Pushed by various countries and interest groups, the International Telecommunications Union — an obscure United Nations agency that develops voluntary standards for international phone networks and communications satellites — is mulling whether to adopt new rules that could have a profound and detrimental effect on the Internet. Although the ITU's negotiations are secret, it's clear that some telecommunications companies are trying to persuade the agency to let them extract a larger share of the revenue generated online. And some governments are calling for regulations that would make it easier to identify and monitor their opponents. The ITU shouldn't serve any such agendas.

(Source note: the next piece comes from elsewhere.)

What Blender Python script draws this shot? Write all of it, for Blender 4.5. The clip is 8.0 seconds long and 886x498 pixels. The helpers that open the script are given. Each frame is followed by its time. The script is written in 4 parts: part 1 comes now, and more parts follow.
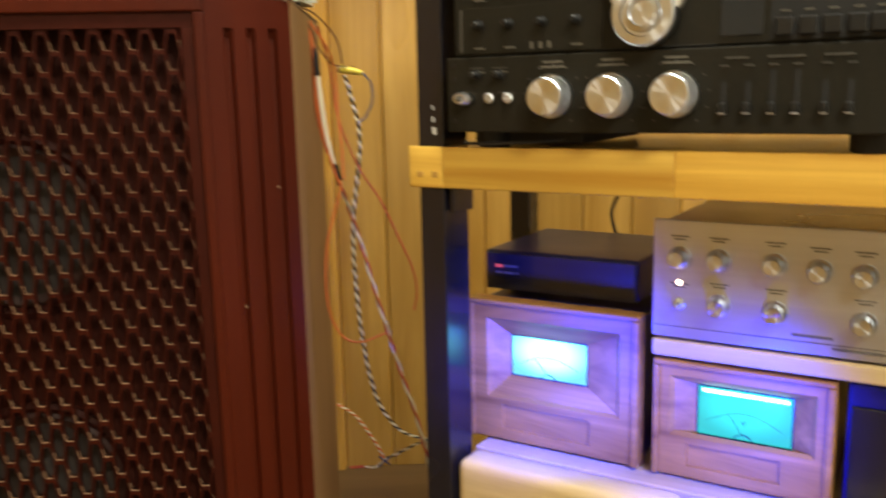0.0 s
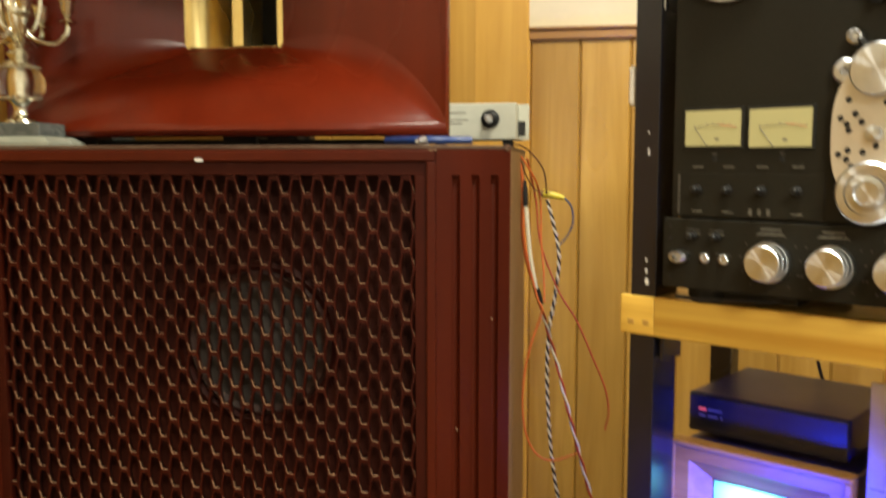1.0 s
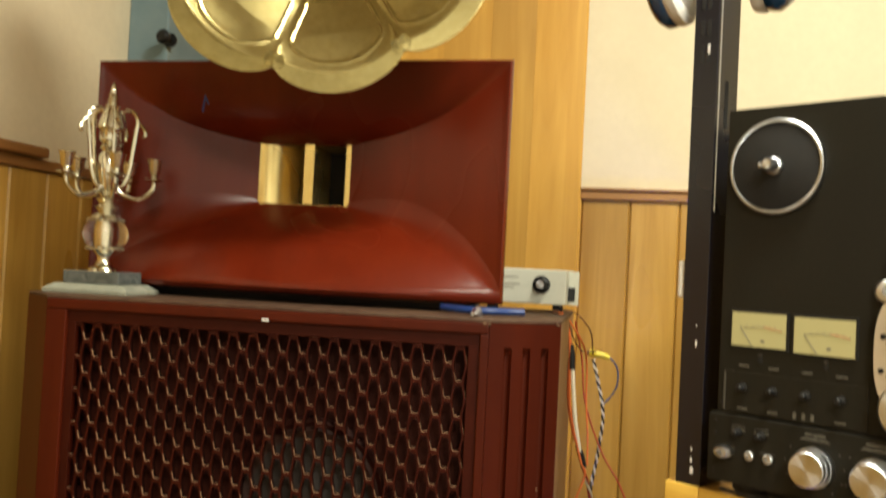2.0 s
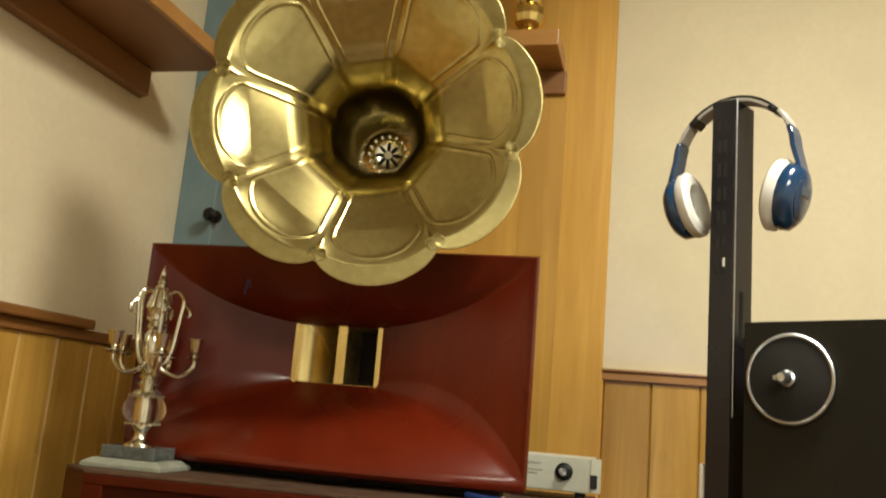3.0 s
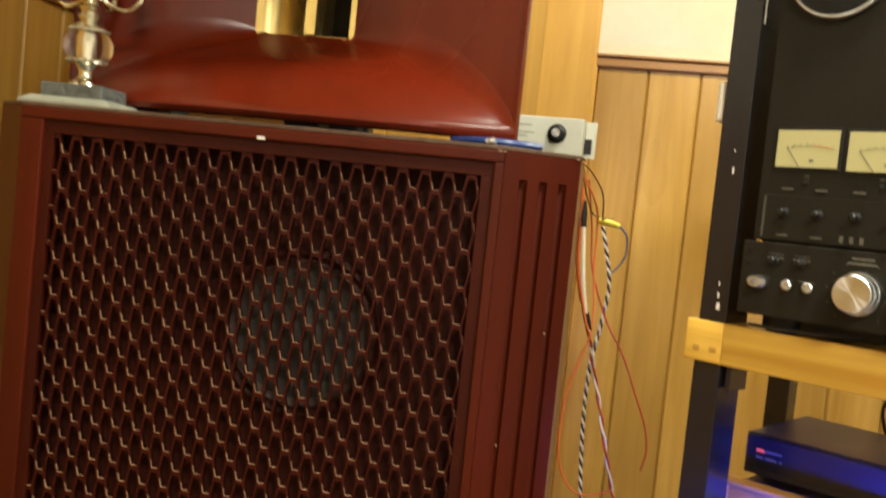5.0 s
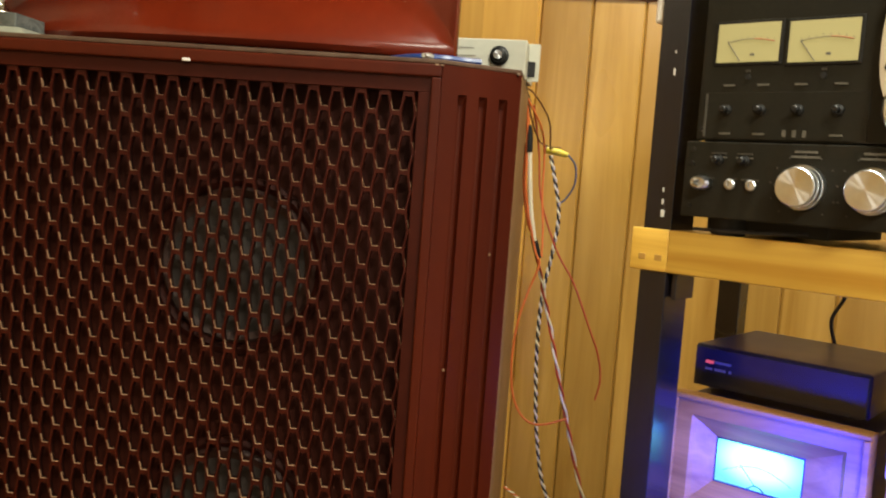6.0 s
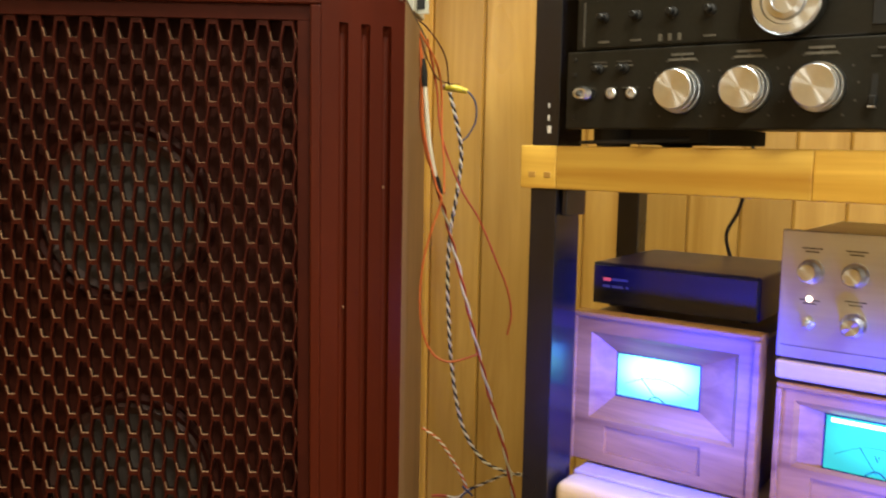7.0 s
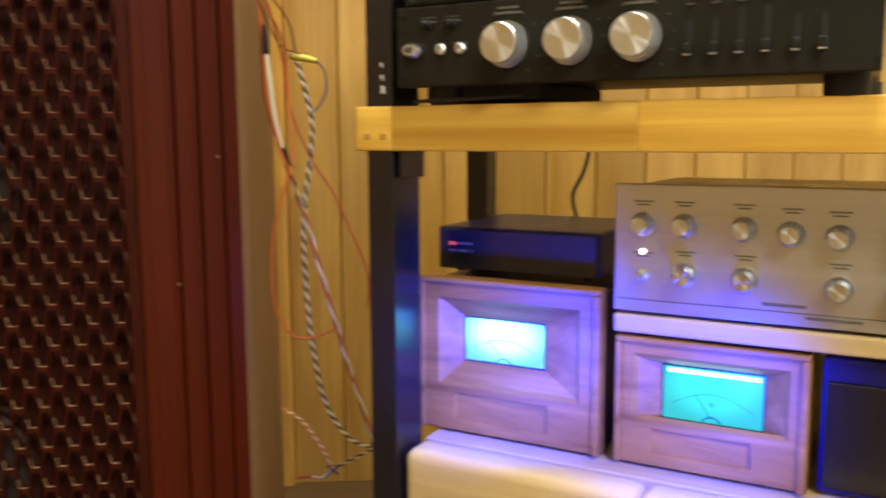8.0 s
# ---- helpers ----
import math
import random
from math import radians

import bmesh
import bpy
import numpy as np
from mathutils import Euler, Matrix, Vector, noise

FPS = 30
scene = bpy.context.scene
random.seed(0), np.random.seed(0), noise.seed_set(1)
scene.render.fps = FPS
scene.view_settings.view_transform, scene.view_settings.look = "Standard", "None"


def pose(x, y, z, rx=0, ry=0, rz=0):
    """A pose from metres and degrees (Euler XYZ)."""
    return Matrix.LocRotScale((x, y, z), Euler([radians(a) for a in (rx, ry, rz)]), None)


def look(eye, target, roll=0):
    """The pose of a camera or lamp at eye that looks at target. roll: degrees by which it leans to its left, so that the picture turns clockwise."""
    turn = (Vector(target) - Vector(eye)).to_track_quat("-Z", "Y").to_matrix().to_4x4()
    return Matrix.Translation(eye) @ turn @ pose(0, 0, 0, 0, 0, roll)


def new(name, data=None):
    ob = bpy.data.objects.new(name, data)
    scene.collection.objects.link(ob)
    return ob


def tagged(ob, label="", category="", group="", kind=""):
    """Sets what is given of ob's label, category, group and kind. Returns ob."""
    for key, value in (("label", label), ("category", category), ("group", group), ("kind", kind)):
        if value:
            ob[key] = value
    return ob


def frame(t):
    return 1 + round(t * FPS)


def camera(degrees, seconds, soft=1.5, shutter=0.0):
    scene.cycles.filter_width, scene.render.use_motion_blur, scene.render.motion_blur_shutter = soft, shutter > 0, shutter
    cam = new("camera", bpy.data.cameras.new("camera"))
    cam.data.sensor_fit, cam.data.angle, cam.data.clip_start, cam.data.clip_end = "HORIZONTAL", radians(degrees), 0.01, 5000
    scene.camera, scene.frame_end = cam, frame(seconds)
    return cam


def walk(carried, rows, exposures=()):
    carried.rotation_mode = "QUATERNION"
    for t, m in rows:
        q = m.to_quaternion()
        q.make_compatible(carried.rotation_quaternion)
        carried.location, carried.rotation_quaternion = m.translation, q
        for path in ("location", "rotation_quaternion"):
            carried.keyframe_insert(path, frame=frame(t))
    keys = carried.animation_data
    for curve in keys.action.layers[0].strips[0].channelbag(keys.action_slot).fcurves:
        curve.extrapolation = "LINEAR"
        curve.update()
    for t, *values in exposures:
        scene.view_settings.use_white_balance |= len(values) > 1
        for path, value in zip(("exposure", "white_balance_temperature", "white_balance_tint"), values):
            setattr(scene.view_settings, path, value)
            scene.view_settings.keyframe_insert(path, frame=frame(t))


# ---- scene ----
cam = camera(54.3, 8.0, soft=1.9, shutter=0.5)
PATH = [
    (0, (-0.071, 0.194, 0.823), (-0.017, 2.16, 0.46), -1.3),
    (0.5, (-0.089, 0.162, 0.865), (-0.278, 2.129, 0.558), -0.5),
    (1, (-0.125, 0.132, 0.917), (-0.45, 2.096, 0.725), 0.0),
    (1.5, (-0.139, 0.104, 0.963), (-0.522, 2.066, 0.908), 1.5),
    (2, (-0.137, 0.077, 1.01), (-0.56, 2.031, 1.059), 2.9),
    (2.2, (-0.137, 0.056, 1.029), (-0.583, 2.002, 1.153), 3.0),
    (3.3, (-0.143, -0.003, 1.071), (-0.627, 1.893, 1.482), 5.0),
    (3.5, (-0.148, 0.014, 1.058), (-0.62, 1.918, 1.448), 5.0),
    (4, (-0.164, 0.062, 0.989), (-0.613, 1.992, 1.266), 5.9),
    (4.5, (-0.181, 0.124, 0.92), (-0.59, 2.082, 0.941), 5.9),
    (5, (-0.179, 0.165, 0.858), (-0.557, 2.126, 0.761), 5.9),
    (5.2, (-0.175, 0.175, 0.837), (-0.515, 2.142, 0.713), 6.0),
    (6.3, (-0.136, 0.218, 0.784), (-0.393, 2.194, 0.612), 3.2),
    (6.5, (-0.123, 0.227, 0.772), (-0.352, 2.205, 0.587), 2.4),
    (7, (-0.104, 0.225, 0.752), (-0.231, 2.208, 0.522), 1.1),
    (7.5, (-0.086, 0.222, 0.738), (-0.146, 2.206, 0.489), -0.4),
    (8, (-0.05, 0.251, 0.728), (0.083, 2.229, 0.464), -0.3),
]
walk(cam, [(t, look(eye, target, roll)) for t, eye, target, roll in PATH],
     [(0, 0.25), (0.5, 0.28), (1.0, 0.28), (1.5, 0.32), (2.2, 0.1), (3.3, -0.42), (3.6, -0.47), (3.8, -0.42), (4.05, -0.25), (4.5, 0.35), (5.2, 0.45), (6.5, 0.25), (7.3, 0.38), (8.0, 0.2)])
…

At issue is the ITU's effort to update an international telecommunications treaty last negotiated in 1988, before the Internet became the backbone of global electronic communications and commerce. The more than 190 countries and 700 industry and academic groups that are members of the ITU have until next month to submit proposals for the new draft of the treaty, which the ITU is expected to complete in December. It would then go to the member nations for ratification.

One proposal from a group of European telecom companies would extend to the Internet a practice that is common in the phone business: The entity that sends traffic across an international border pays the network that receives it. Such a change would allow Internet service providers in one country to extract fees from popular websites in other countries for the right to connect to their customers. But sites may respond by abandoning large parts of the developing world where the audience isn't large enough to justify the added cost. That's the opposite of what the ITU should be seeking to accomplish.

Other proposals advanced by the likes of Russia and China would have the ITU take a more active role in cyber security. Cyber crime is a significant global problem, but some of the measures suggested to address it — such as enabling telecom companies (and, by extension, governments) to identify the source of every bit of data reaching their networks — look more like tools for surveillance and repression than self-defense.

In short, what's happening at the ITU seems less about assuring the functionality of the Internet than about redividing the spoils and limiting the Web's power to disrupt established regimes. There also seems to be some geopolitical score-settling, as countries in the developing world seek to reduce what they see as the United States' disproportionate influence over the Internet. Those forces, however, have different interests from the public, which has been well served by a free Internet whose technical issues have been left to nongovernmental groups to manage. The secretive ITU is the wrong place to address the complaints of governments and industries that see an open Internet as a threat, not an opportunity.